Why this was exposed:

ptrdiff_t ivar_getOffset(Ivar ivar) {
    if (!ivar) return 0;
    return *ivar->offset;
}

const char * ivar_getName(Ivar ivar) {
    if (!ivar) return nil;
    return ivar->name;
}

const char * ivar_getTypeEncoding(Ivar ivar) {
    if (!ivar) return nil;
    return ivar->type;
}

but not the "ivar_getSize" is somewhat beyond me.
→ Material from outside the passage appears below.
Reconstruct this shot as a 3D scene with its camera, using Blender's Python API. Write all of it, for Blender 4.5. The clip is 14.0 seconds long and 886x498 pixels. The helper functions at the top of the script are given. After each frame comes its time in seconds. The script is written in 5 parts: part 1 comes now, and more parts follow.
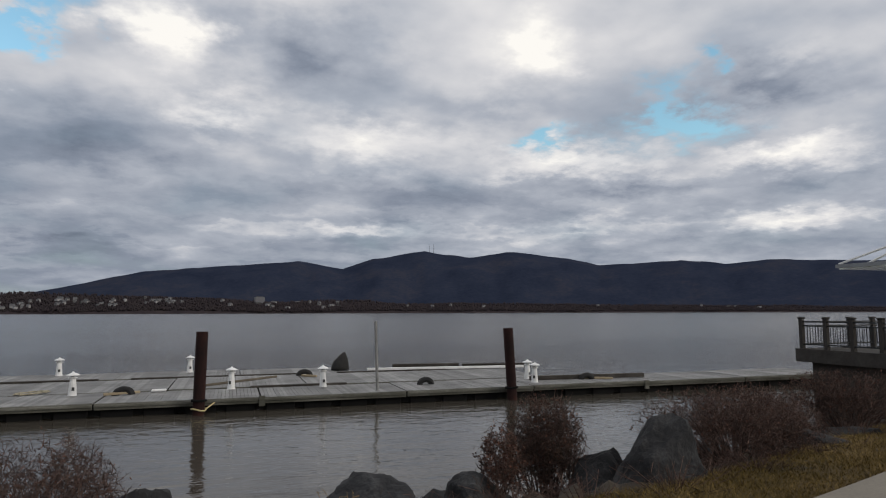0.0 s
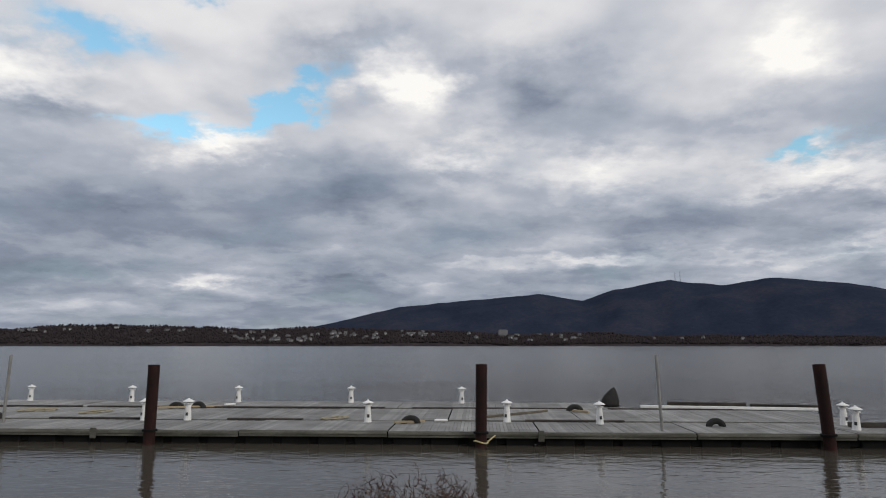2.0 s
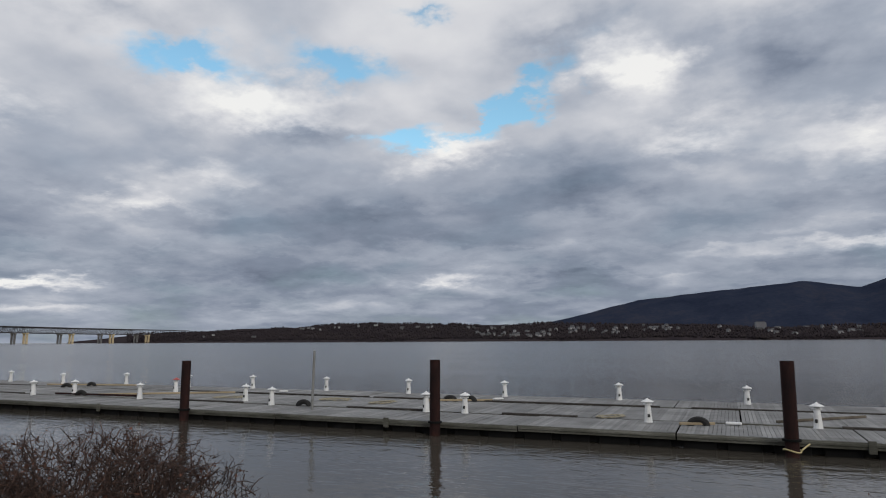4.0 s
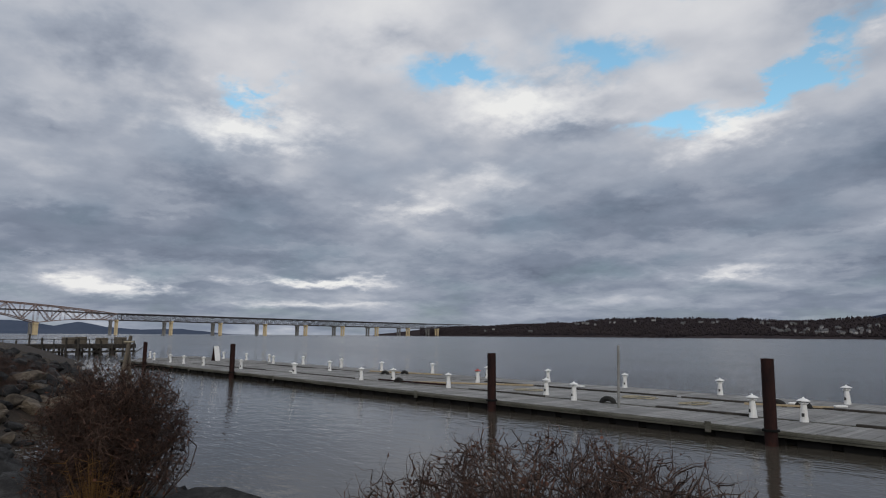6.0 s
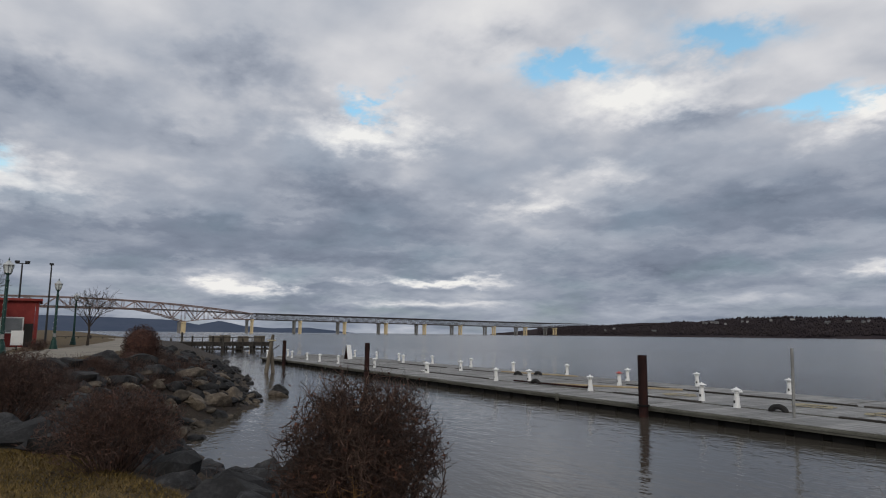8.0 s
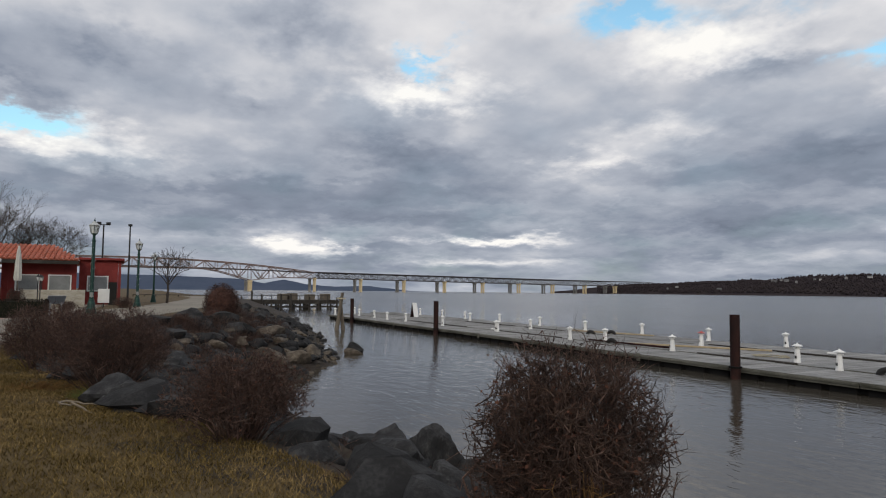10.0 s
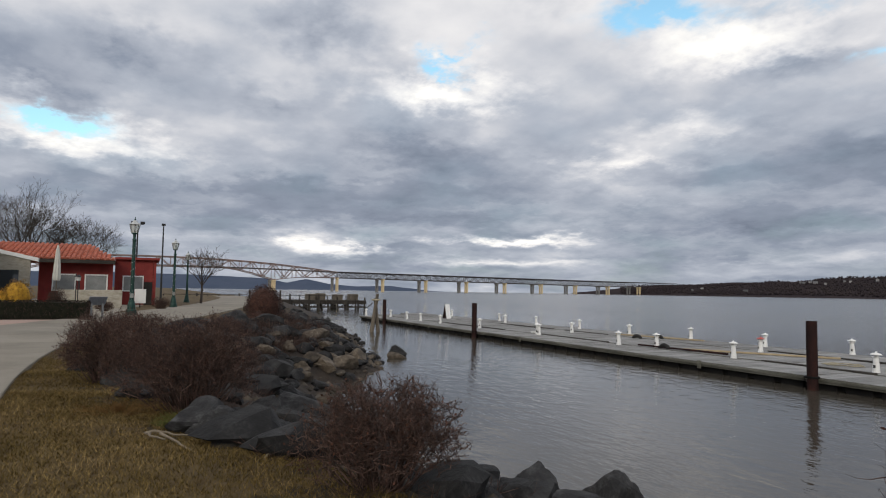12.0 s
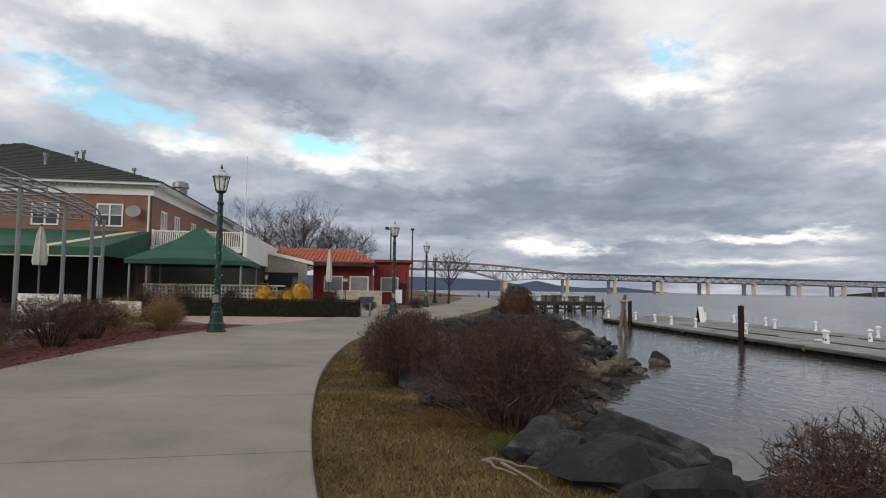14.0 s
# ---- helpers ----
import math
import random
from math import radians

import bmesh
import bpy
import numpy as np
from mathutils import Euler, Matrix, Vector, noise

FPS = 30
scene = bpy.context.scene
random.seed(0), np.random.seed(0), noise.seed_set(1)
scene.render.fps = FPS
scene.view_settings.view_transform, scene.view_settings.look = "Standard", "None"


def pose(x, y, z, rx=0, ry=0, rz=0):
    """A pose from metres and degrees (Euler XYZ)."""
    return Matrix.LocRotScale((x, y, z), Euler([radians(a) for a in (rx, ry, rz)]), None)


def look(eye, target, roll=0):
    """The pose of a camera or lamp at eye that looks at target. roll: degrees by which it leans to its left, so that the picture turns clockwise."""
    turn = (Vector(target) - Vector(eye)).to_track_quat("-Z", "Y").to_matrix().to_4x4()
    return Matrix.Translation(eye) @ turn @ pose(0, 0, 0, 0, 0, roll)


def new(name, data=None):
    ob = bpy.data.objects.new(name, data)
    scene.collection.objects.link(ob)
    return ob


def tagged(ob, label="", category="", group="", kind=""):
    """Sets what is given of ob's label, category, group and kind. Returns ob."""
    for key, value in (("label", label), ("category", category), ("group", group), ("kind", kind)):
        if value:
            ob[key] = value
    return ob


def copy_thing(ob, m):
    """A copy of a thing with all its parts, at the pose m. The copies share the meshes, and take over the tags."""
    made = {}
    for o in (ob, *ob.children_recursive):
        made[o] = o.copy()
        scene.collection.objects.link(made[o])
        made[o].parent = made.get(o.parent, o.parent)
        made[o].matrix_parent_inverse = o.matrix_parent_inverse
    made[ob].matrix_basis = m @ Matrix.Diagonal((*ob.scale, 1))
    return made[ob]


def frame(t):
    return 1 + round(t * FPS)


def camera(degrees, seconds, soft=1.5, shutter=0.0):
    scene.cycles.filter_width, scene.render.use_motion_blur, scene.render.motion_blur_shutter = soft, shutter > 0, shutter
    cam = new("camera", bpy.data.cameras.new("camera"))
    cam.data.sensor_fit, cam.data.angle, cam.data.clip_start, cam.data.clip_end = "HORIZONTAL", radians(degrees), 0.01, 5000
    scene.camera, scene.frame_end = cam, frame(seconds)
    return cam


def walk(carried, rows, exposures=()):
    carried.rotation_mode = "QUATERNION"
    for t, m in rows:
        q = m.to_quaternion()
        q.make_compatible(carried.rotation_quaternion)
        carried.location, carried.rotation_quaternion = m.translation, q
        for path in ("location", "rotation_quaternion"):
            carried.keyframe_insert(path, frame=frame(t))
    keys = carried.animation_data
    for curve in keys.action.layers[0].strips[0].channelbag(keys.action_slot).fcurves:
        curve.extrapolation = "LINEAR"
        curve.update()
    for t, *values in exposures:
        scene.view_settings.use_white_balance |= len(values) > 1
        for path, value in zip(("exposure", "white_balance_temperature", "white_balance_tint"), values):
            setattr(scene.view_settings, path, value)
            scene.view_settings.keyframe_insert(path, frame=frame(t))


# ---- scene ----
cam = camera(69.3, 14.0, soft=1.1)
PATH = [
    (0, (0.315, -3.043, 3.983), (0.934, -1.151, 4.177), -0.1),
    (0.5, (0.018, -2.821, 3.998), (0.448, -0.876, 4.186), -0.1),
    (1, (-0.167, -2.451, 3.999), (0.022, -0.468, 4.172), -0.1),
    (1.5, (-0.489, -2.186, 4.006), (-0.481, -0.197, 4.218), 0.0),
    (2, (-0.925, -1.988, 3.99), (-1.031, -0.013, 4.284), 0.0),
    (2.5, (-1.264, -1.728, 3.971), (-1.668, 0.207, 4.275), 0.1),
    (2.7, (-1.418, -1.656, 3.975), (-1.908, 0.258, 4.28), 0.2),
    (4.8, (-3.201, -1.273, 4.006), (-4.17, 0.455, 4.277), -0.1),
    (5, (-3.367, -1.252, 3.982), (-4.402, 0.436, 4.255), 0.2),
    (5.5, (-3.859, -1.21, 3.935), (-5.195, 0.253, 4.205), 0.3),
    (6, (-4.288, -1.193, 3.968), (-5.76, 0.135, 4.234), 0.3),
    (6.5, (-4.721, -1.251, 3.962), (-6.245, 0.015, 4.229), 0.4),
    (7, (-5.132, -1.364, 3.955), (-6.707, -0.161, 4.218), 0.4),
    (7.5, (-5.461, -1.49, 3.97), (-7.106, -0.384, 4.233), 0.5),
    (8, (-5.908, -1.587, 4.018), (-7.595, -0.545, 4.279), 0.5),
    (8.5, (-6.283, -1.686, 3.97), (-8.014, -0.697, 4.124), 0.5),
    (8.7, (-6.436, -1.711, 3.972), (-8.184, -0.75, 4.113), 0.6),
    (10.8, (-7.934, -2.256, 4.122), (-9.722, -1.37, 4.254), 0.6),
    (11, (-8.17, -2.325, 4.163), (-9.958, -1.439, 4.296), 0.7),
    (11.5, (-8.699, -2.451, 4.109), (-10.488, -1.568, 4.242), 0.7),
    (12, (-9.229, -2.721, 4.12), (-11.043, -1.888, 4.251), 0.8),
    (12.5, (-9.687, -2.994, 4.131), (-11.547, -2.272, 4.264), 0.8),
    (13, (-10.324, -3.208, 4.082), (-12.266, -2.746, 4.207), 0.9),
    (13.5, (-10.873, -3.39, 4.055), (-12.852, -3.131, 4.181), 0.9),
    (14, (-11.405, -3.519, 4.022), (-13.395, -3.367, 4.148), 0.8),
]
walk(cam, [(t, look(eye, target, roll)) for t, eye, target, roll in PATH], [(0, 0.16, 6750, 10), (2.7, 0.17, 6600, 10), (4.8, -0.05, 6450, 10), (7.5, -0.03, 6500, 10), (8.2, 0.04, 6600, 10), (9.6, 0.16, 6680, 10), (11, 0.26, 6700, 10), (14, 0.41, 6800, 10)])

# ---- world: broken winter cloud over a clear sky ----
SUN_EL, SUN_AZ = radians(24), radians(-128)          # azimuth from +y towards +x is negative
world = bpy.data.worlds.new("winter_sky")
scene.world = world
world.use_nodes = True
wt = world.node_tree
wt.nodes.clear()


class Nodes:
    """Short hand for building a node tree."""

    def __init__(self, tree):
        self.t = tree

    def n(self, kind, inputs=(), **props):
        nd = self.t.nodes.new(kind)
        for k, v in props.items():
            setattr(nd, k, v)
        for k, v in dict(inputs).items():
            if isinstance(v, bpy.types.NodeSocket):
                self.t.links.new(v, nd.inputs[k])
            else:
                nd.inputs[k].default_value = v
        return nd

    def m(self, op, a, b=None, c=None, clamp=False):
        ins = {0: a}
        if b is not None:
            ins[1] = b
        if c is not None:
            ins[2] = c
        return self.n("ShaderNodeMath", ins, operation=op, use_clamp=clamp).outputs[0]

    def ramp(self, fac, stops, mode="LINEAR"):
        nd = self.n("ShaderNodeValToRGB", {0: fac})
        cr = nd.color_ramp
        cr.interpolation = mode
        while len(cr.elements) < len(stops):
            cr.elements.new(0.5)
        for e, (p, c) in zip(cr.elements, stops):
            e.position = p
            e.color = (*c, 1)
        return nd.outputs[0]

    def noise(self, vec, scale, detail=4, rough=0.55, dist=0.0):
        return self.n("ShaderNodeTexNoise", {"Vector": vec, "Scale": scale, "Detail": detail, "Roughness": rough, "Distortion": dist}).outputs[0]

    def mix(self, fac, a, b):
        nd = self.n("ShaderNodeMix", data_type="RGBA")
        for i, v in ((0, fac), (6, a), (7, b)):
            if isinstance(v, bpy.types.NodeSocket):
                self.t.links.new(v, nd.inputs[i])
            else:
                nd.inputs[i].default_value = (*v, 1) if i and len(v) == 3 else v
        return nd.outputs[2]


W = Nodes(wt)
direction = W.n("ShaderNodeTexCoord").outputs["Generated"]
sep = W.n("ShaderNodeSeparateXYZ", {0: direction})
dx, dy, dz = sep.outputs
az = W.m("MULTIPLY", W.m("ARCTAN2", W.m("MULTIPLY", dx, -1.0), dy), 5.7296)      # tens of degrees, to the left
el = W.m("MULTIPLY", W.m("ARCSINE", dz), 5.7296)
flat2 = W.m("ADD", W.m("MAXIMUM", dz, 0.0), 0.24)
plane2 = W.n("ShaderNodeCombineXYZ", {0: W.m("DIVIDE", dx, flat2), 1: W.m("DIVIDE", dy, flat2), 2: 0.0}).outputs[0]
sheet = W.n("ShaderNodeCombineXYZ", {0: az, 1: el, 2: 0.0}).outputs[0]
ripple = W.n("ShaderNodeTexNoise", {"Vector": plane2, "Scale": 3.2, "Detail": 5.0, "Roughness": 0.6}).outputs[1]
bent = W.n("ShaderNodeVectorMath", {0: ripple, 1: (0.5, 0.5, 0.5)}, operation="SUBTRACT").outputs[0]
settle = W.n("ShaderNodeMapRange", {0: el, 1: 0.2, 2: 1.6, 3: 0.2, 4: 1.0}).outputs[0]
bent = W.n("ShaderNodeVectorMath", {0: bent, 1: W.n("ShaderNodeCombineXYZ", {0: 1.3, 1: W.m("MULTIPLY", settle, 0.7), 2: 0.0}).outputs[0]}, operation="MULTIPLY").outputs[0]
sheet = W.n("ShaderNodeVectorMath", {0: sheet, 1: bent}, operation="ADD").outputs[0]
frill = W.n("ShaderNodeTexNoise", {"Vector": plane2, "Scale": 11.0, "Detail": 5.0, "Roughness": 0.6}).outputs[1]
frill = W.n("ShaderNodeVectorMath", {0: frill, 1: (0.5, 0.5, 0.5)}, operation="SUBTRACT").outputs[0]
calm = W.n("ShaderNodeMapRange", {0: el, 1: 0.2, 2: 1.6, 3: 0.12, 4: 1.0}).outputs[0]
frill = W.n("ShaderNodeVectorMath", {0: frill, 1: W.n("ShaderNodeCombineXYZ", {0: 0.8, 1: W.m("MULTIPLY", calm, 0.42), 2: 0.0}).outputs[0]}, operation="MULTIPLY").outputs[0]
sheet = W.n("ShaderNodeVectorMath", {0: sheet, 1: frill}, operation="ADD").outputs[0]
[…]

Without that call I can not show the above output reliably (e.g. for the "bar2" variable I'd have to show "4 bytes [33 33 cd cc]" instead of the correct "2 bytes [33 33]") or if I peek into those fields directly I'm indeed risking crashing on future (and past) OS systems.

Interesting fact: if the first 8 / 16 bytes of an arbitrary structure happen to be the bit representation of some class isa pointer plus low numbers (for retain count and whatever the other word is) - this memory would be treated by my code as a valid class instance :rofl: Example:

func test_bogus() {
    let c = MyClass()
    let object = unsafeBitCast(c, to: AnyObject.self)
    let cls = object_getClass(object)!
    let size = class_getInstanceSize(cls)
    let block = malloc(size)!
    let p = block.assumingMemoryBound(to: UInt8.self)
    for i in 0 ..< size { p[i] = 0xAD }
    memmove(block, unsafeBitCast(c, to: UnsafeRawPointer.self), 16) // copy the first 16 bytes
    let address = unsafeBitCast(block, to: Int.self)
    printObject(at: address)
}

Outputs:

class MyClass {
    pad                 // 16 bytes, [98 85 1e 00 01 00 00 00 03 00 00 00 04 00 00 00]
    var foo: UInt8      // 1 bytes, [ad] 
    let foo2: Int8      // 1 bytes, [ad] 
    var bar             // 2 bytes, [ad ad] 
    var bar2            // 2 bytes, [ad ad] 
    pad                 // 2 bytes, [ad ad]
    var baz             // 4 bytes, [ad ad ad ad] 
    var baz2            // 4 bytes, [ad ad ad ad] 
    var qux             // 8 bytes, [ad ad ad ad ad ad ad ad] 
    var qux2            // 8 bytes, [ad ad ad ad ad ad ad ad] 
    var quux            // 9 bytes, [ad ad ad ad ad ad ad ad ad] 
    pad                 // 7 bytes, [ad ad ad ad ad ad ad]
}

as an extra precaution I could validate malloc_size and make sure it is not less (and not much greater) than the matching class instance size.